Many small businesses are like whirlwinds being ridden by their founders, who are attempting, with varying degrees of success, to exert some control over it. And while the attempts at control take on many forms, including managing cash flow, leading people, increasing sales, growing market share, etc., occasionally the owner asks in an almost rhetorical lament, “How do I get off of this thing for a little while?”
Indeed, perhaps the greatest long-term challenge in the life of a small business owner is not sales, profits, personnel or capitalization, but rather being able to successfully dismount the tornado to achieve some balance between professional and personal life. So how do you accomplish this dismount without creating a casualty list? Consider these five steps.
Webster’s offers two definitions of success: 1) a favorable outcome or result; 2) gaining wealth, fame, rank, etc. In order to take more time off from a successful business, embrace both definitions as twin goals of equal value; in the process, you’ll begin to recognize that living long enough to enjoy the fruits of the second definition with your loved ones must be part of your success definition.
Taking time off requires being able to leave your business with a trustworthy team. If the business is mature enough for you to unplug periodically but you’re still not comfortable with the idea, your instincts are probably good, but your hiring practices probably aren’t.
Next time you consider hiring someone, part of your criteria should include viewing this new person as a potential contributor to that trustworthy team. Don’t wait until there’s an opening to begin this process; start looking now for weak links and begin the process of strengthening the team chain with higher quality replacements.
Now that you’ve assembled that trustworthy team, their usefulness is limited if you don’t delegate. If you built your business from scratch, delegating probably won’t come easy; you’ve done all of the jobs and you know how you want them done. And even as employees have assumed some of these tasks, you’ve found comfort in knowing that as long as you’re nearby, things can’t get too far off track. Have your employees follow up with you on a regular basis.
There is an old saying that successful delegators must embrace: “Don’t let the perfect be the enemy of the good.” In 21st-century terms, if you cringe at the thought of how things won’t be perfect in your absence, get over it.
No one has to be completely unplugged anymore.
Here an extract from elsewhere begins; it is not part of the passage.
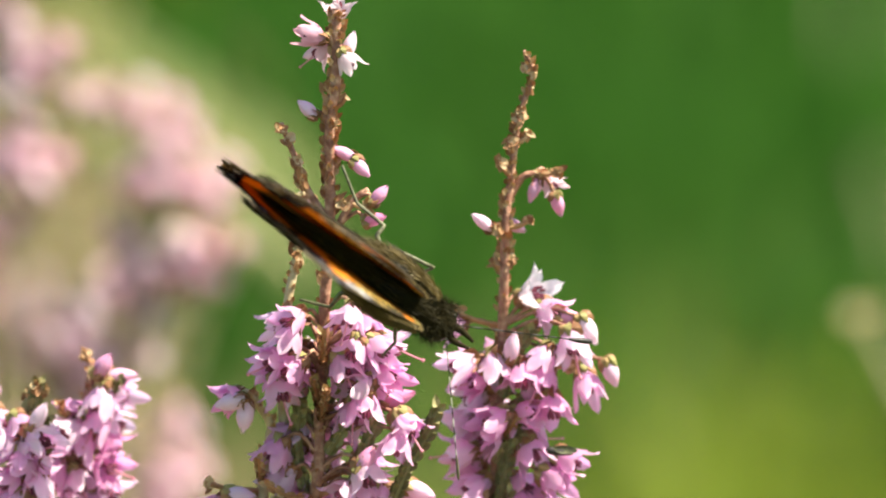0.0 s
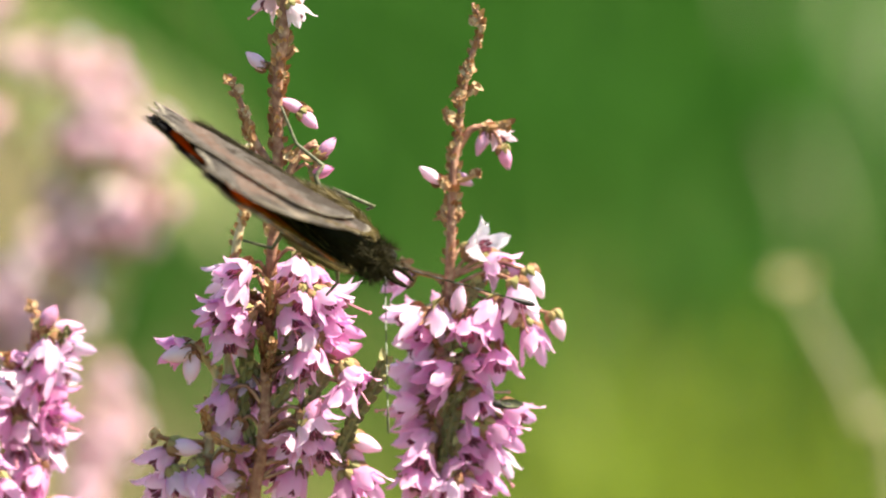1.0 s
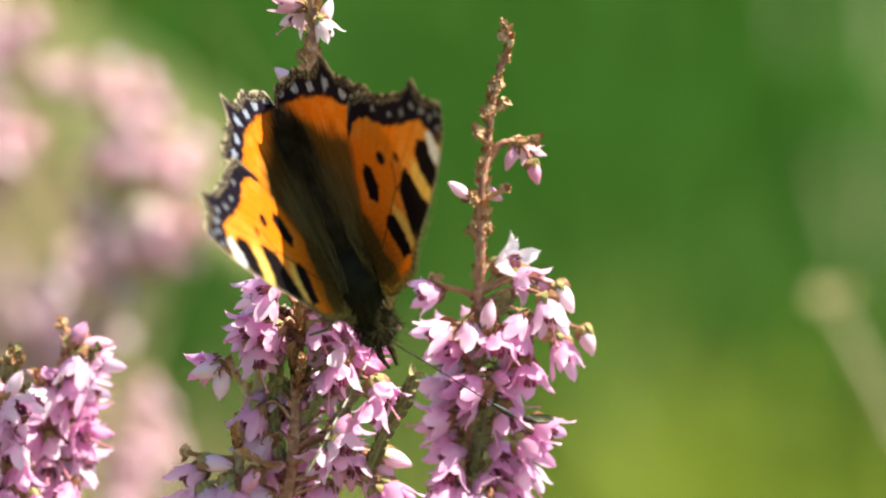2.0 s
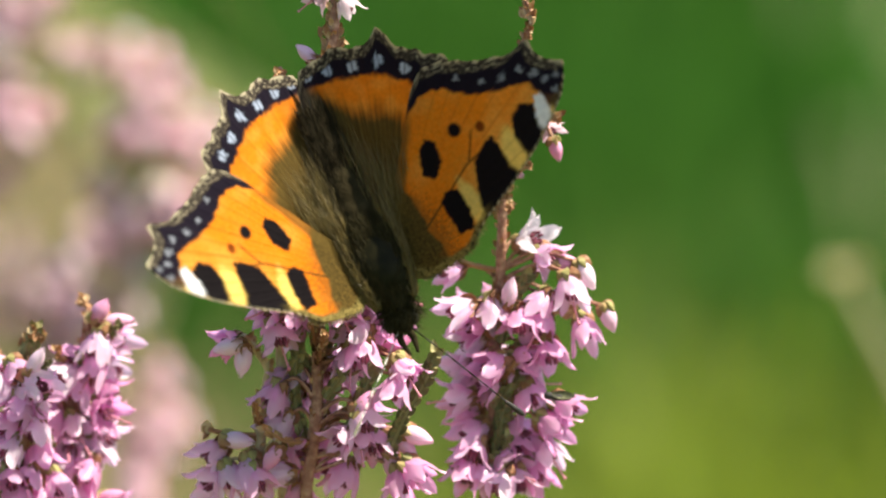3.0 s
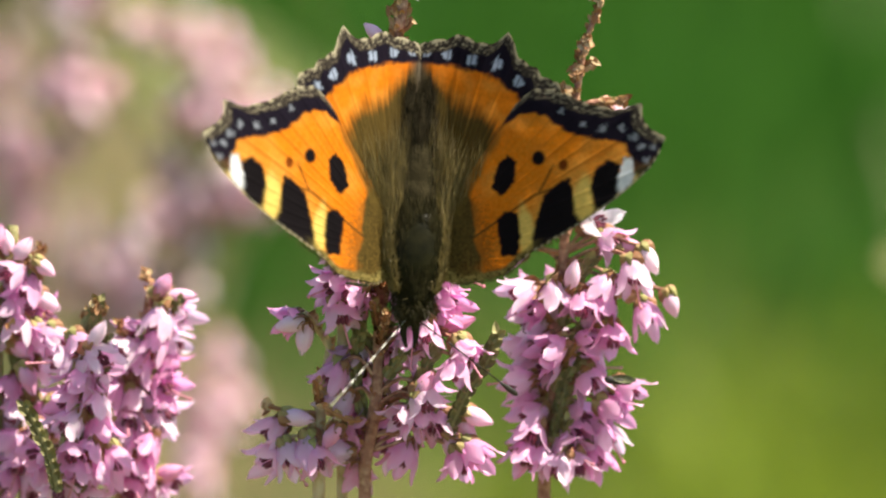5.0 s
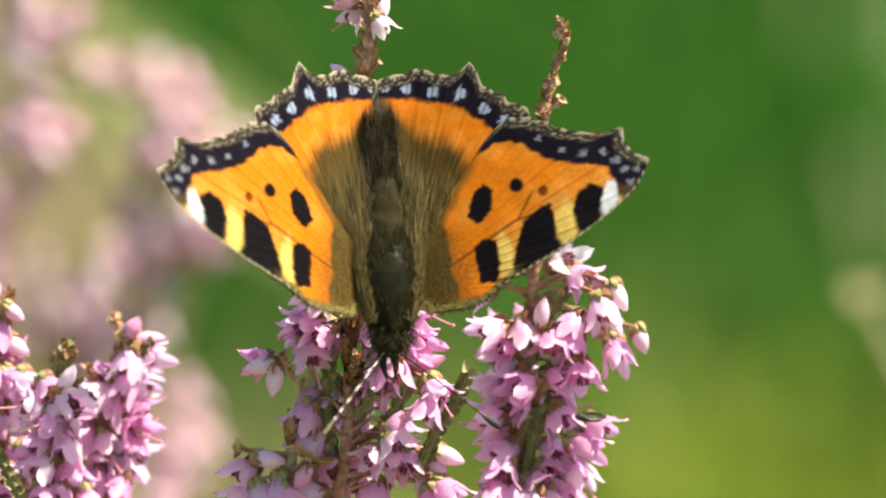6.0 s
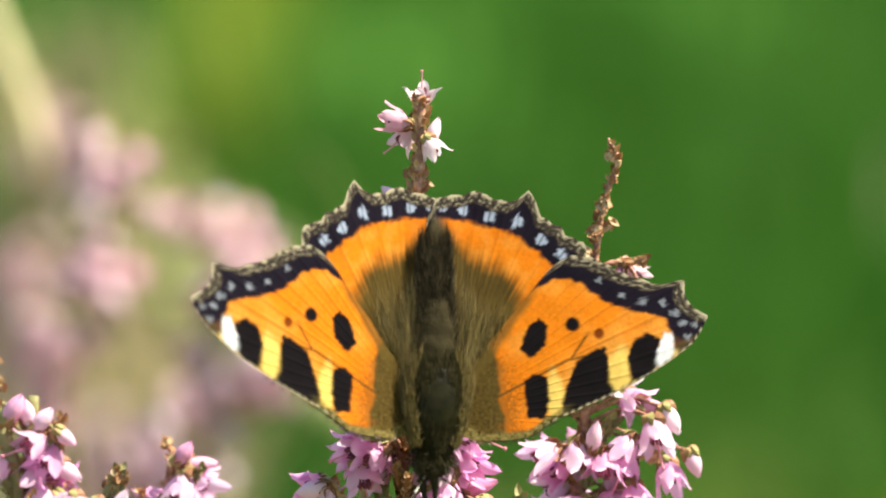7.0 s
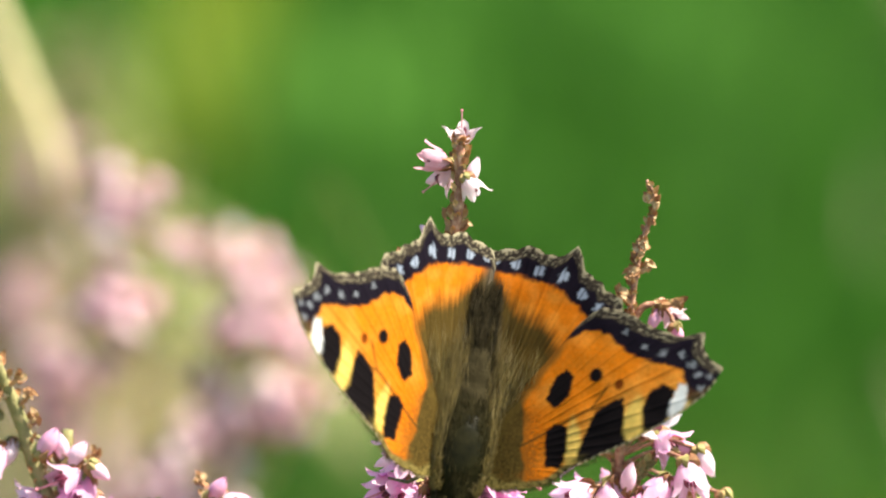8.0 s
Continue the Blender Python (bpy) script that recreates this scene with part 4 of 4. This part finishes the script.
def butterfly():
    rng = random.Random(99)
    root = thing("butterfly", (0, 0, H), "orange and black tortoiseshell butterfly sitting head down on the heather", "butterfly")
    bm = bmesh.new()
    lathe(bm, [(-3.6, 0.8, 0.2), (-3.2, 1.4, 0.4), (-2.2, 2.0, 0.7), (-0.8, 2.5, 0.9), (0.8, 2.75, 1.0), (2.4, 2.75, 1.0), (3.8, 2.4, 0.9), (4.8, 1.7, 0.8), (5.4, 0.8, 0.7)], 28, 0.72)
    thorax = part("thorax", bm, SHELL, root, "dark olive shiny thorax")
    bm = bmesh.new()
    hairs(bm, 1500, lambda g: (lambda a, y: (2.8 * math.sin(a) * MM * (1 - 0.02 * (y - 1) ** 2), y * MM, 1.0 * MM + 2.0 * math.cos(a) * MM * (1 - 0.03 * y * y)))(
        g.choice((-1, 1)) * g.uniform(0.8, 1.7), g.uniform(-2.8, 4.4)), lambda g: (g.uniform(-0.4, 0.4), g.uniform(0.2, 1), g.uniform(0.0, 0.3)), 0.9 * MM, rng)
    hairs(bm, 700, lambda g: (lambda a, y: (2.95 * math.sin(a) * MM * (1 - 0.02 * (y - 1) ** 2), y * MM, 0.9 * MM + 2.0 * math.cos(a) * MM))(
        g.choice((-1, 1)) * g.uniform(0.9, 1.3), g.uniform(-2.0, 5.0)), lambda g: (g.uniform(-0.3, 0.3), 1, g.uniform(0.1, 0.5)), 1.7 * MM, rng, 0.03)
    top = bmesh.new()
    hairs(top, 3000, lambda g: (lambda a, y: (2.7 * math.sin(a) * MM * (1 - 0.03 * (y - 1.6) ** 2), y * MM, 1.0 * MM + 1.95 * math.cos(a) * MM * (1 - 0.02 * (y - 1.6) ** 2)))(
        *bare_oval(g)), lambda g: (g.uniform(-0.25, 0.25), 1, g.uniform(0.0, 0.15)), 1.1 * MM, rng, 0.022)
    hairs(top, 160, lambda g: (g.uniform(-1.9, 1.9) * MM, g.uniform(3.0, 4.6) * MM, g.uniform(1.4, 2.4) * MM), lambda g: (g.uniform(-0.35, 0.35), 1, g.uniform(-0.25, 0.1)), 2.4 * MM, rng, 0.03)
    side = bmesh.new()
    hairs(side, 1500, lambda g: (lambda a, y: (2.95 * math.sin(a) * MM * (1 - 0.025 * (y - 1) ** 2), y * MM, 0.9 * MM + 2.2 * math.cos(a) * MM))(
        g.choice((-1, 1)) * g.uniform(1.4, 2.5), g.uniform(-2.6, 4.6)), lambda g: (g.uniform(-0.25, 0.25), 1, g.uniform(-0.1, 0.15)), 1.4 * MM, rng)
    tagged(part("flank_fur", side, GREY, thorax, "grey fur on the flanks", smooth=False), kind="stuff")
    tagged(part("back_fur", top, PILE, thorax, "dark olive-brown fur", smooth=False), kind="stuff")
    tagged(part("thorax_fur", bm, HAIR, thorax, "brown-gold fur", smooth=False), kind="stuff")
    bm = bmesh.new()
    prof = []
    for i in range(49):
        f = i / 48
        y = 3.6 + 13.8 * f
        r = 2.15 * math.sin(math.pi * min(1, 0.34 + 0.62 * f)) ** 0.8 * (1 - 0.30 * f) + 0.08 * abs(math.sin(f * 8 * math.pi))
        prof.append((y, max(0.25, r * (1 if f < 0.96 else 0.6)), 0.6 - 0.7 * f))
    lathe(bm, prof, 22, 0.9)
    abdomen = part("abdomen", bm, FUR, root, "grey-brown furry ringed abdomen")
    bm = bmesh.new()
    hairs(bm, 3200, lambda g: (lambda a, y: (1.85 * math.sin(a) * MM * (1 - 0.025 * (y - 4)), y * MM, 0.4 * MM + 1.6 * math.cos(a) * MM * (1 - 0.03 * (y - 4))))(
        g.uniform(-1.7, 1.7), g.uniform(3.8, 15.5)), lambda g: (g.uniform(-0.2, 0.2), 1, g.uniform(0.0, 0.15)), 1.5 * MM, rng, 0.022)
    hairs(bm, 700, lambda g: (lambda a, y: (1.9 * math.sin(a) * MM * (1 - 0.04 * (y - 4)), y * MM, 0.4 * MM + 1.6 * math.cos(a) * MM * (1 - 0.03 * (y - 4))))(
        g.choice((-1, 1)) * g.uniform(0.7, 1.3), g.uniform(3.8, 14.0)), lambda g: (g.uniform(-0.3, 0.3), 1, g.uniform(0.05, 0.2)), 3.0 * MM, rng, 0.025)
    flank = bmesh.new()
    hairs(flank, 1500, lambda g: (lambda a, y: (1.95 * math.sin(a) * MM * (1 - 0.025 * (y - 4)), y * MM, 0.4 * MM + 1.75 * math.cos(a) * MM * (1 - 0.03 * (y - 4))))(
        g.choice((-1, 1)) * g.uniform(1.35, 2.5), g.uniform(3.8, 14.5)), lambda g: (g.uniform(-0.25, 0.25), 1, g.uniform(-0.1, 0.1)), 1.3 * MM, rng)
    tagged(part("flank_fur", flank, GREY, abdomen, "grey fur on the flanks", smooth=False), kind="stuff")
    tagged(part("abdomen_fur", bm, COAT, abdomen, "grey-brown fur", smooth=False), kind="stuff")
    bm = bmesh.new()
    lathe(bm, [(-5.3, 0.5, -0.3), (-5.0, 1.05, -0.25), (-4.2, 1.4, -0.15), (-3.3, 1.3, -0.05), (-2.7, 0.9, 0)], 18, 0.9)
    head = part("head", bm, FUR, root, "dark hairy head")
    for s in (-1, 1):
        bm = bmesh.new()
        bmesh.ops.create_uvsphere(bm, u_segments=14, v_segments=10, radius=0.72 * MM,
                                  matrix=Matrix.Translation((s * 1.05 * MM, -4.25 * MM, -0.1 * MM)) @ Matrix.Diagonal((0.8, 1.05, 1, 1)))
        part("eye", bm, DARK, head, "dark round compound eye")
        bm = bmesh.new()
        tube(bm, smooth_line([(s * 0.5 * MM, -5.0 * MM, -0.6 * MM), (s * 0.55 * MM, -6.2 * MM, -0.4 * MM), (s * 0.35 * MM, -7.3 * MM, 0.0)], 5), (0.42 * MM, 0.14 * MM), 8, 0.1)
        part("palp", bm, FUR, head, "dark pointed palp")
    bm = bmesh.new()
    hairs(bm, 420, lambda g: (g.uniform(-1.4, 1.4) * MM, g.uniform(-5.4, -2.4) * MM, g.uniform(0.2, 1.0) * MM),
          lambda g: (g.uniform(-0.7, 0.7), g.uniform(-1, 0.3), g.uniform(0.1, 0.7)), 1.0 * MM, rng)
    hairs(bm, 700, lambda g: (lambda a, y: (1.75 * math.sin(a) * MM, y * MM, 0.2 * MM + 1.35 * math.cos(a) * MM))(g.uniform(-2.0, 2.0), g.uniform(-4.2, -2.0)),
          lambda g: (g.uniform(-0.5, 0.5), g.uniform(-1, 0.4), g.uniform(0.0, 0.5)), 1.2 * MM, rng, 0.03)
    tagged(part("head_fur", bm, PILE, head, "brown fur", smooth=False), kind="stuff")
    moving = {"body": root}
    for s, nm in ((1, "a"), (-1, "b")):
        bm = bmesh.new()
        line = smooth_line([(0, 0, 0), (0, -4.5 * MM, 0.25 * MM), (0, -9 * MM, 0.1 * MM), (0, -12.2 * MM, 0)], 9)
        radii = [(0.075 if i % 2 else 0.055) * (1.0 if s > 0 else 0.8) * MM for i in range(len(line))]
        tube(bm, line, radii, 7)
        for i, f in enumerate(bm.faces):
            f.material_index = i // 14 % 2
        # left antenna painted as if sunlit, the right one dark as in shade
        ant = part("antenna", bm, LIT_CHITIN if s < 0 else DARK, root, "thin ringed antenna with a dark club")
        ant.data.materials.append(DARK if s < 0 else SHELL)
        bm = bmesh.new()
        tube(bm, smooth_line([(0, -11.8 * MM, 0), (0, -12.8 * MM, 0), (0, -13.8 * MM, 0.05 * MM), (0, -14.2 * MM, 0.05 * MM)], 3),
             [0.05 * MM + (0.22 if s > 0 else 0.09) * MM * math.sin(math.pi * min(1, i / 9 * 0.9 + 0.05)) for i in range(10)], 8)
        part("club", bm, DARK if s > 0 else LEGM, ant, "dark antenna club" if s > 0 else "olive antenna club")
        moving["antenna_" + nm] = ant
    for pts in ([(1.5, 3, -1), (3, 4.9, -1.5), (4.05, 4.85, -2), (4.25, 7.9, -2.5), (6.2, 10.9, -3)],
                [(1.5, 1.5, -1), (2.9, 3, -1.5), (3.6, -0.8, -2), (2.9, -0.4, -3.5)],
                [(-1.2, 0, -1), (-2.35, -0.9, -1.5), (-3.7, -1.9, -2.2), (-5.3, -1.7, -3)],
                [(-1.5, 3, -1), (-3, 4.5, -1.8), (-4.5, 4.5, -2.5), (-5.5, 7, -3.5)]):
        bm = bmesh.new()
        ln = []
        for a, b in zip(pts, pts[1:]):
            ln += [Vector(a).lerp(Vector(b), k / 4) * MM for k in range(4)]
        ln.append(Vector(pts[-1]) * MM)
        tube(bm, ln, (0.26 * MM, 0.12 * MM), 7, 0.08)
        part("leg", bm, LEGM, root, "thin dark scaly leg")
    for s, nm in ((1, "a"), (-1, "b")):
        for hind in (False, True):
            ob = part("hindwing" if hind else "forewing", wing_mesh("wing", hind, s), None, root,
                      "orange hindwing with brown base and blue-spotted black border" if hind else "orange forewing with black, yellow and white spots")
            moving[("hind_" if hind else "fore_") + nm] = ob
            if not hind:
                bm = bmesh.new()
                hairs(bm, 420, lambda g: (lambda a: (s * (1.2 + lerp_table(a, FORE_EDGE) * 0.97 * math.cos(radians(a)) - HINGE) * MM, (0.3 + lerp_table(a, FORE_EDGE) * 0.97 * math.sin(radians(a))) * MM, -0.05 * MM))(g.uniform(-45, 11)),
                      lambda g: (s * g.uniform(0.3, 1.0), g.uniform(-1.0, -0.2), g.uniform(-0.1, 0.2)), 0.55 * MM, rng, 0.03)
                tagged(part("costal_fringe", bm, HAIR, ob, "golden fringe along the front edge", smooth=False), kind="stuff")
            if hind:
                bm = bmesh.new()
                hairs(bm, 900, lambda g: (lambda r, a: (s * (1.2 + r * math.cos(a) - HINGE) * MM, (1 + r * math.sin(a)) * MM, 0.0))(g.uniform(1, 8.0), radians(g.uniform(52, 95))),
                      lambda g: (s * g.uniform(0.05, 0.45), 1, g.uniform(0.02, 0.10)), 3.4 * MM, rng, 0.017)
                hairs(bm, 420, lambda g: (s * g.uniform(0.4, 2.6) * MM, g.uniform(0.0, 9.0) * MM, g.uniform(0.1, 0.8) * MM),
                      lambda g: (s * g.uniform(-0.05, 0.2), 1, g.uniform(0.0, 0.12)), 4.2 * MM, rng, 0.017)
                tagged(part("wing_hair", bm, HAIR, ob, "long golden-brown hair", smooth=False), kind="stuff")
    return moving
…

There is plenty of affordable connectivity technology that will serve as your security blankie by helping you keep an eye on the store without actually being there. And if you’re really good, no one will notice that you checked your BlackBerry or iPhone while rolling over to tan the other side. You can also consider having key employees e-mail daily updates by a set time so you can check your inbox less often.
Remember our twin goals of success? If you’re not intentional about living a balanced life, you may accomplish the “wealth and fame” part of your success goal, but the celebration may involve others toasting you posthumously.